Segue un Moscato vinificato secco, il Tra l’altro, che esalta soprattutto le note balsamiche del vitigno (rosmarino in pole position, timo e salvia seguono a distanza), contornate da una spiccata presenza agrumata di limone e citronella, che si intreccia a una base di miele e camomilla. Passiamo quindi ai rossi della casa. Cominciamo con il Completo, un vino semplice, di pronta beva e con un’etichetta fighissima (d’altronde si sa che anche l’occhio vuole la sua parte). Ottenuto imbottigliando il torchiato di tutte le loro uve a bacca rossa (con una prevalenza di Barbera).
![carussin wine](https://le-strade.com/wp-content/uploads/2022/06/IMG_1809-min.jpg)
Le Barbere, e un amor di Nebbiolo
E a proposto di Barbera… Per l’occasione Matteo me ne fa assaggiare – in ordine di complessità crescente – tre diverse tipologie. L’Asinoi, Barbera d’Asti dai riflessi purpurei, un naso fragrante di confettura di frutti rossi e un gusto fresco e disimpegnato, ottenuta da un blend di uve proveniente da diversi vigneti della proprietà. Il Lia Vì, Barbera d’Asti figlia delle uve di un solo vigneto, che rappresenta alla perfezione l’idea classica della Barbera da tutto pasto: fresca, fruttata e avvolgente. E infine la Tranquilla, una Barbera d’Asti Superiore che si fa notare per la sua maggiore struttura. Un vino etereo, complesso e persistente, con sentori di vaniglia e frutta sotto spirito e un piacevole contorno balsamico. Una Barbera vigorosa e ingannevole: capace di sedurti e poi tagliarti le gambe con i suoi quasi sedici gradi di alcool (da maneggiare con cura!).
E in conclusione non è mancata un’ultima perla: Sisto, un amor di Nebbiolo ottenuto con fermentazione spontanea e macerazione in vetroresina, da uve provenienti da alcuni Cru di Barolo di La Morra. Un vino inaspettato e sorprendente, schietto e sibillino al medesimo tempo, tra i migliori assaggiati in questa categoria. Allo sguardo è diffidente: orbitano come satelliti microscopici migliaia di sedimenti in sospensione. Per l’amante dei vini “puliti”: quasi un monito a non andare oltre.

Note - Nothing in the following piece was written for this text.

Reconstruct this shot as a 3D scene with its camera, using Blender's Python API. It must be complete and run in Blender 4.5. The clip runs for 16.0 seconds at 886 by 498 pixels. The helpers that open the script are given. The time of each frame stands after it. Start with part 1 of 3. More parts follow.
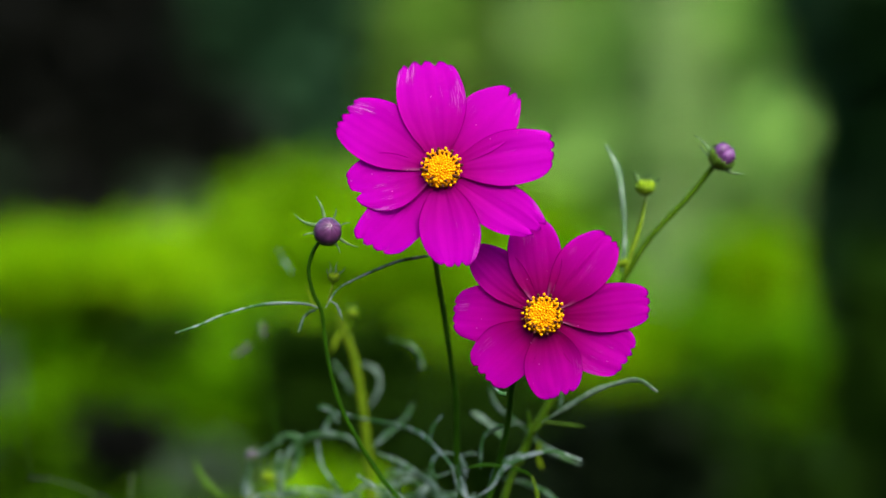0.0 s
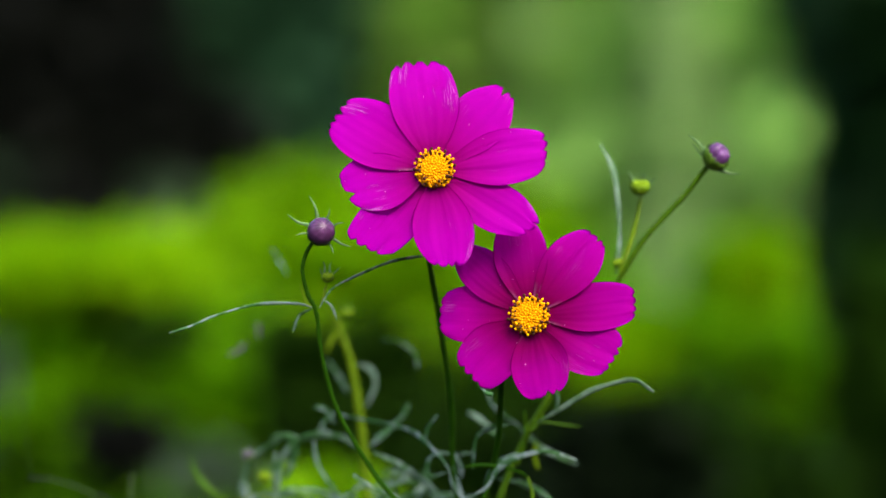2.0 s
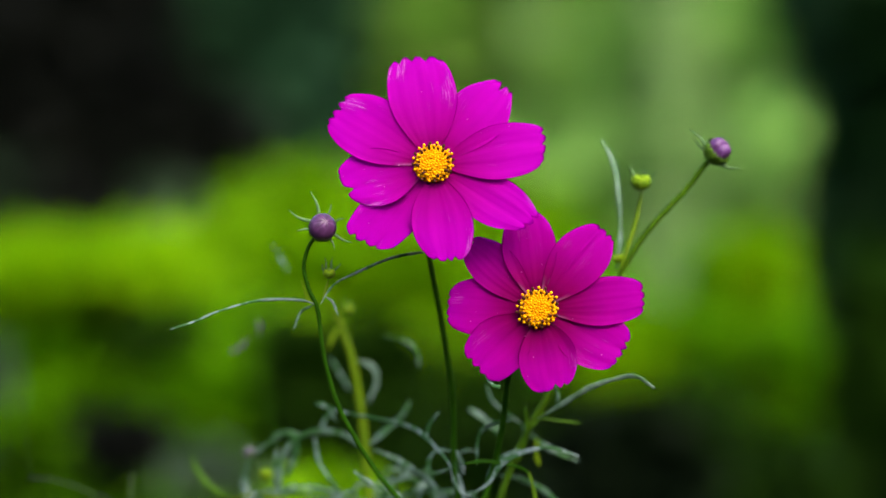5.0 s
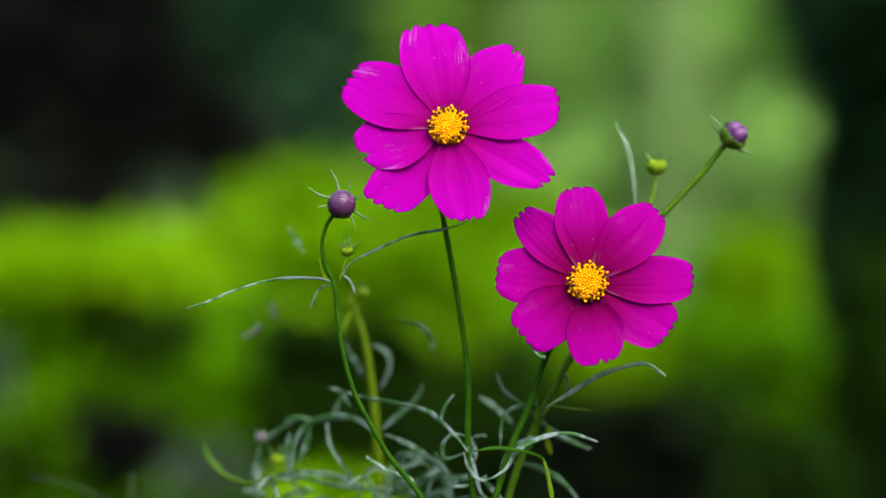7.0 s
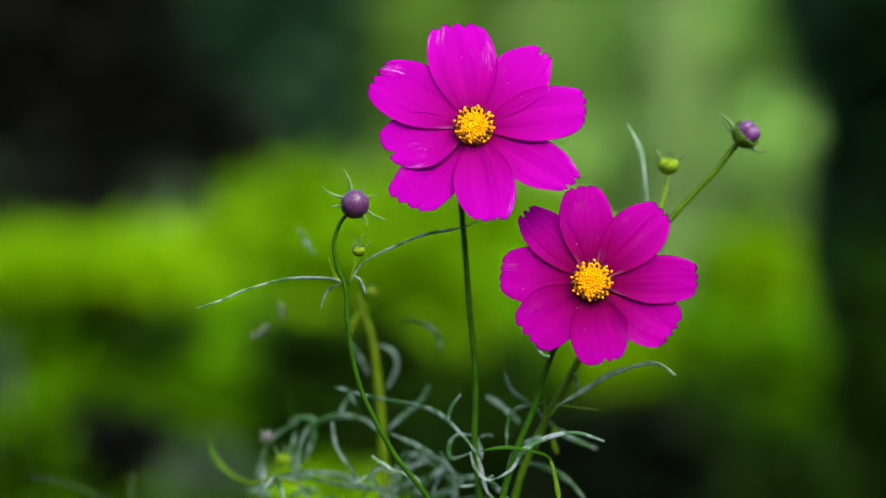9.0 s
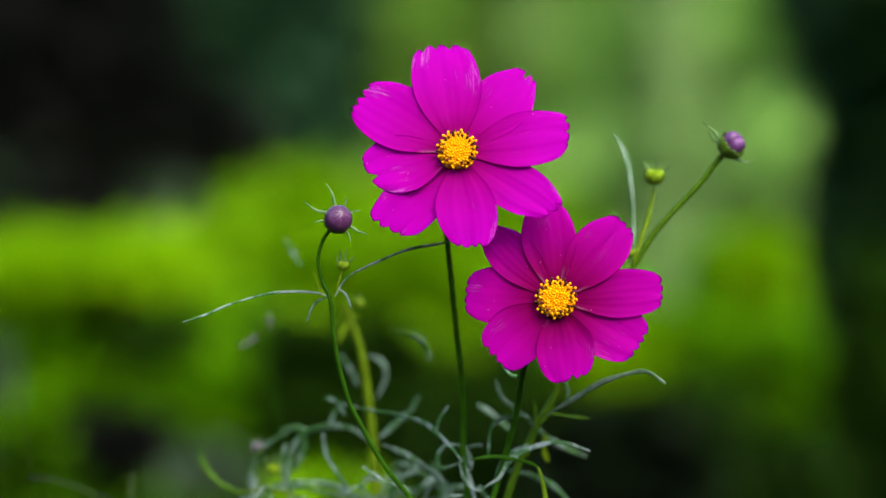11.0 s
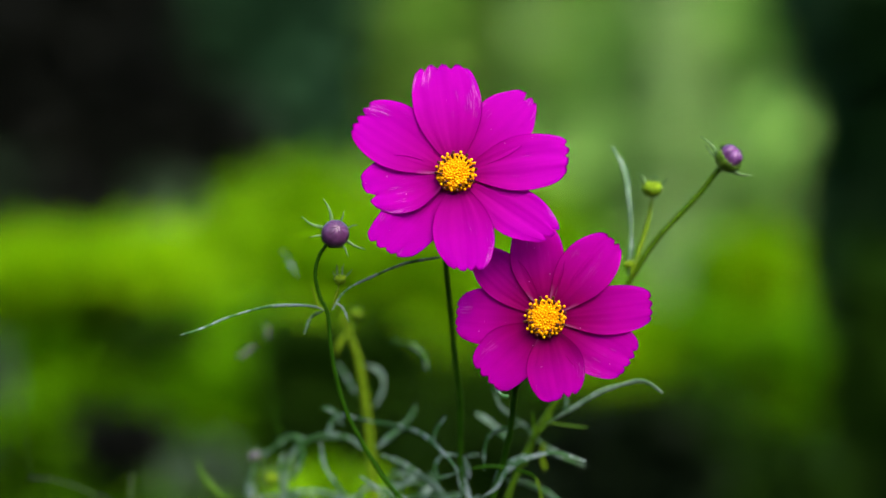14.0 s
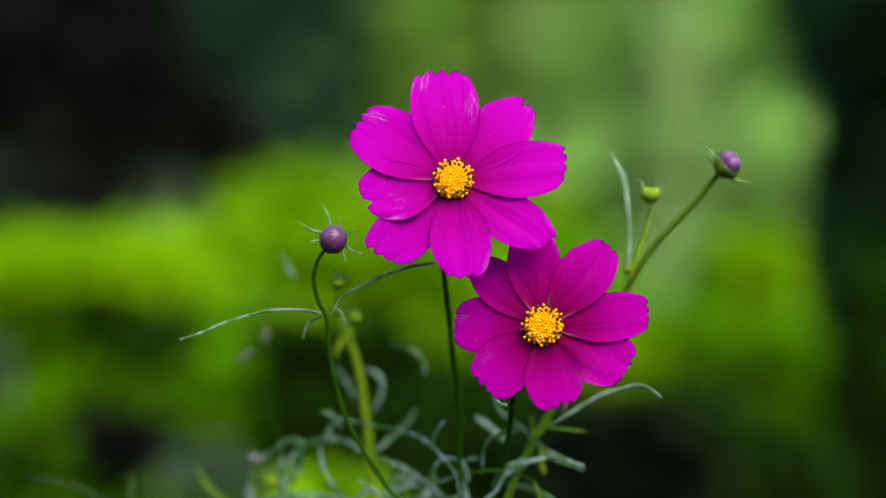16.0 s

Ma poi ci cacci dentro il naso e comincia la corsa. I profumi sono precisi, quasi impeccabili: un fondo di frutta matura, cotta; poi, con un’eleganza ribelle, spuntano i fiori: rose e viole essiccate e messe in infusione; un altro giro del bicchiere ed escono fuori le spezie (chiodi di garofano e anice stellato); e infine, dopo una timidezza iniziale: ecco arrivare in sottofondo la menta, tipica dei Nebbioli di La Morra. Il sorso è avvincente, caldo e rinfrescante.
E bevendo e ridendo si sono fatte le tre. Giusto il tempo di salutarsi e di fare un po’ di scorte da portare a Torino. E già me ne esco barcollante e con la testa piena di nuovi stimoli e nuove parole. Io, che a San Marzano Oliveto ci sono nato, nonostante abbia poco più di mille anime, qui continuo a non conoscere tutti, e non tutti mi conoscono. Ma adesso conosco Matteo, e conosco i vini e la storia di Carussin. E questo, per il momento, mi basta.